Once we were in, they said no visits whotsoever except statuatory holidays, any attempt to take us out without their permission before the end of the school year would be treated as kidnapping, and they decided that, since he had actively taught as that there was no God and that Jesus was just a really nice person who helped people, and that we should just be good people, we should have a more intensive religious instruction than most of the other kids there. 

My brothers were older, so this was mostly put on me because they knew I would be more impressionable. 

I could talk about the strap. It was a corrogated leather strap that left a bright red diamond pattern on your ass. It had 'hello' written on one side of it. 

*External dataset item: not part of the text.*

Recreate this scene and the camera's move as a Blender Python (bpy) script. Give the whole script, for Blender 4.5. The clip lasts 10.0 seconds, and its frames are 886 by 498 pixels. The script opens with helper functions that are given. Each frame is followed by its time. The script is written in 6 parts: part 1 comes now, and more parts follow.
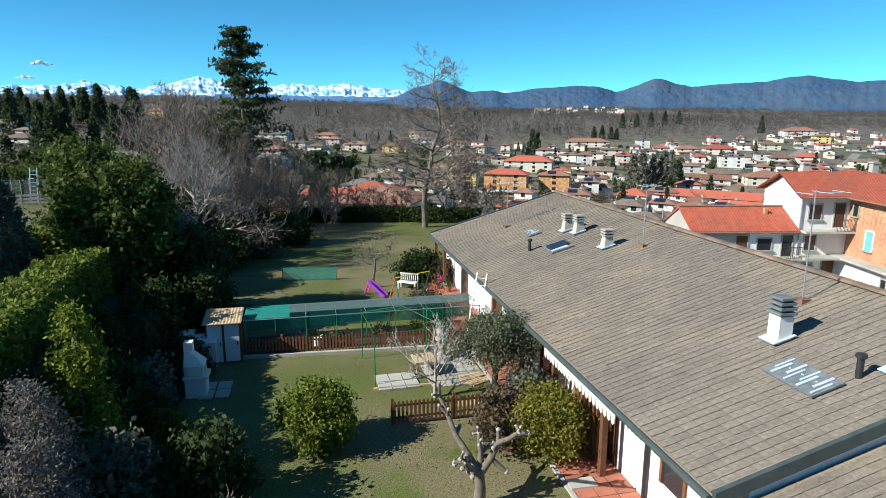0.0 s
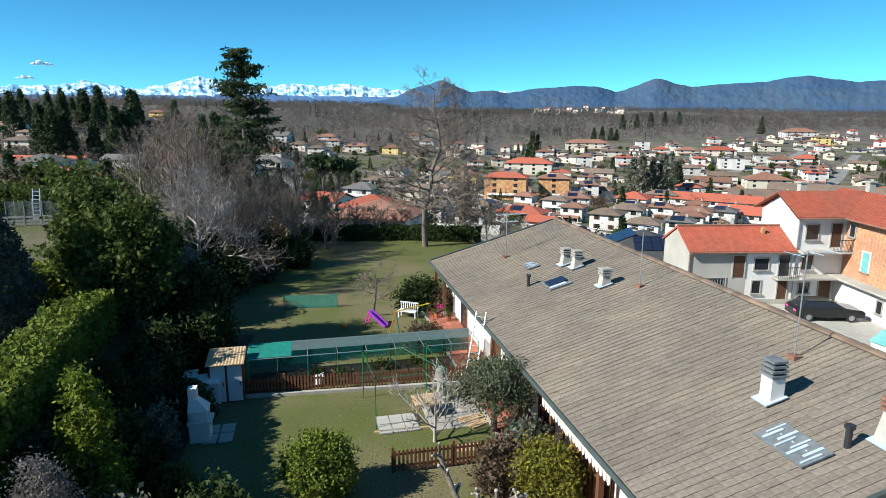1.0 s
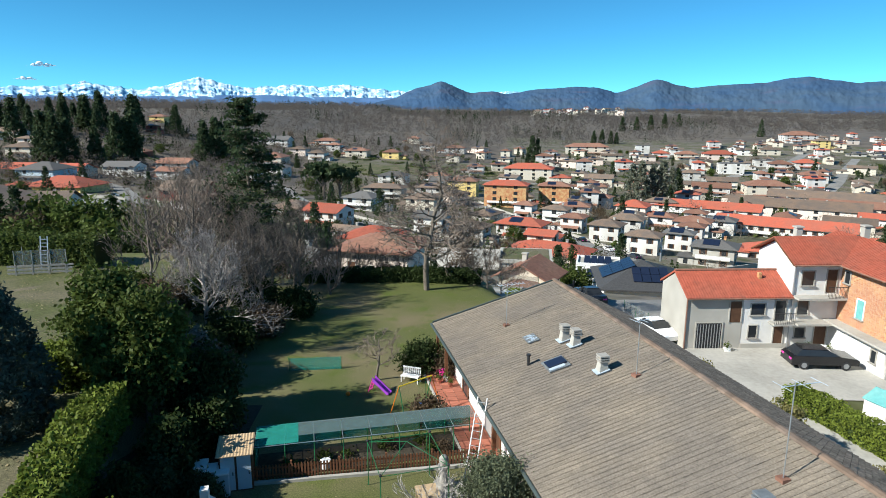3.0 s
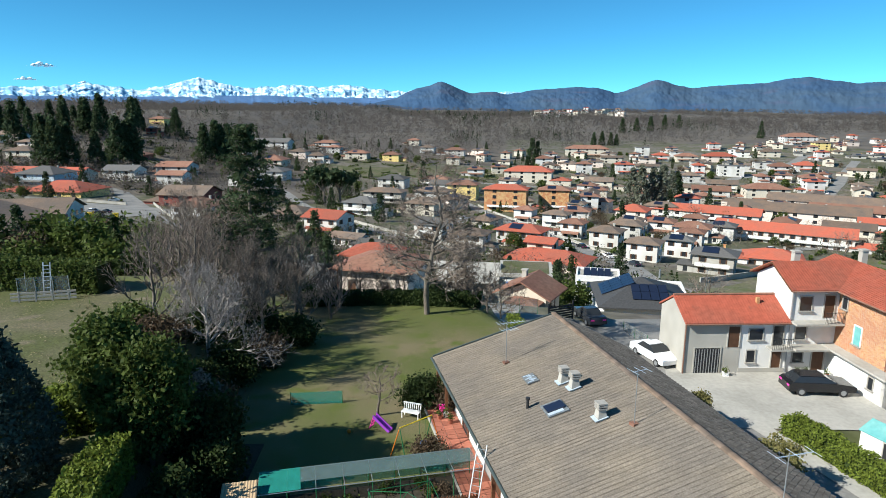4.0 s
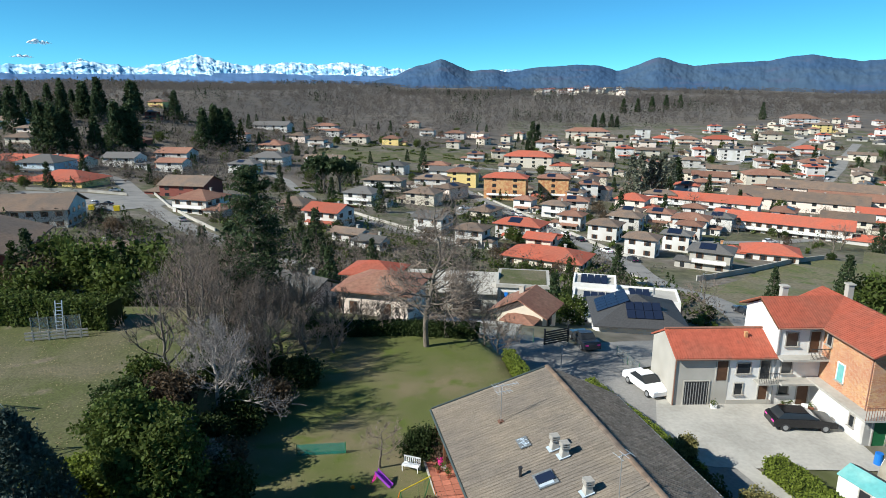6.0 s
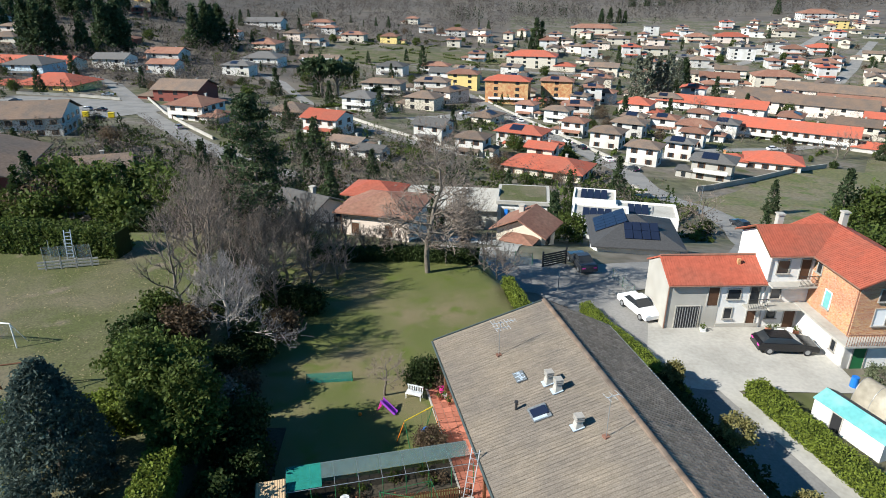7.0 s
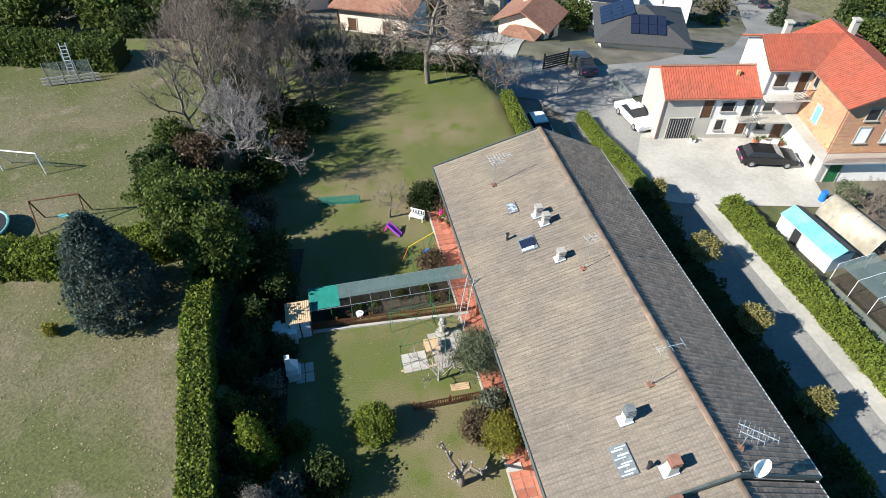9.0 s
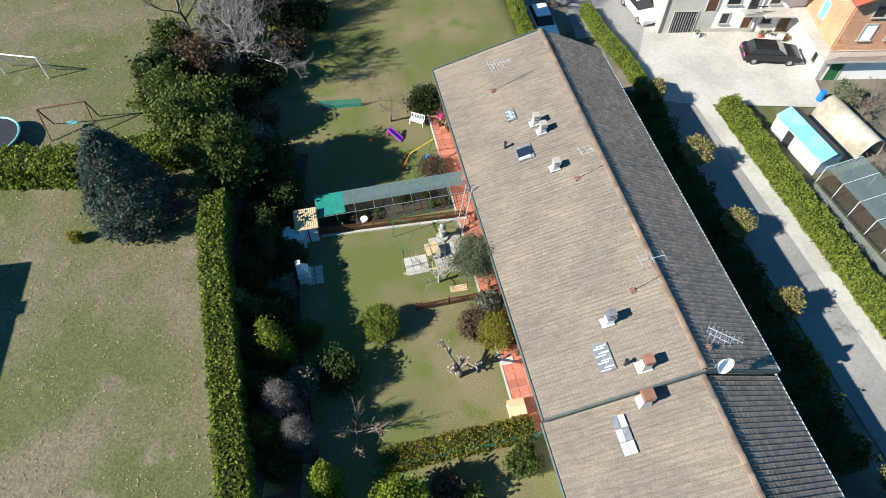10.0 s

But this would be used by social workers and other 'experts' today to promote the anti-spanking campaign expanding the definition of abuse to give them another excuse to 'expand the net' and fill already overcrowded foster homes even faster, and the children in those institutions won't be spanked, they'll be drugged into intellectual oblivion, destined for a life of 'psychiatric help' they never would have needed without the intervention of the social workers. Then, to make it even more hurtful, even if they don't have those problems, the social workers will target them once they have kids of their own, using the 'history of foster care' as an excuse in itself. 

The specifics are not important, and that's what people like Paul Russel need to understand. 

It is not natural for hundreds of kids to live in a dormitory where parenting is a paid professional function carried out by people whose worldview is completely alien to the community those children come from and will ultimately return to. 

It wasn't just wrong when it was done to First Nations and Metis in Canada, it was wrong when it was done to children in England during the early days of the industrial when peasants were forced off their ancestral land to work in the factories in the city, and after they tried to rebel, English courts sentenced as many poor adults to hang as possible, for minor thefts and even burning women alive for adultery, so that their children could have a 'better uprbringing' and learn the 'value of hard honest work' in London's horrific orphanages and work-houses, the beta-test version of an institutional form that eventually twinned and evolved into the public school system as well as the residential school system. 

The institutionalization of young children in crowded settings is wrong. There are very few success stories coming out of institutionalized childhoods, and every 'expert' knows this, so does every 'expert' who works to expand the power and influence of social workers to fill up foster homes and drug as many of the kids in them as they can. 

It's not just an indigenous issue. It's a human issue. The institutionalization of childhood is wrong. 

It's wrong when white people do it to First Nations, it's just as wrong when white people do it to white people, it's wrong when governments of any racial or cultural background do it to children of any racial or cultural background. It's wrong when it's foster care, it's wrong when it's workhouses and sweat shops, it's wrong when the children are white or non-white. 

The institutionalization of childhood is wrong.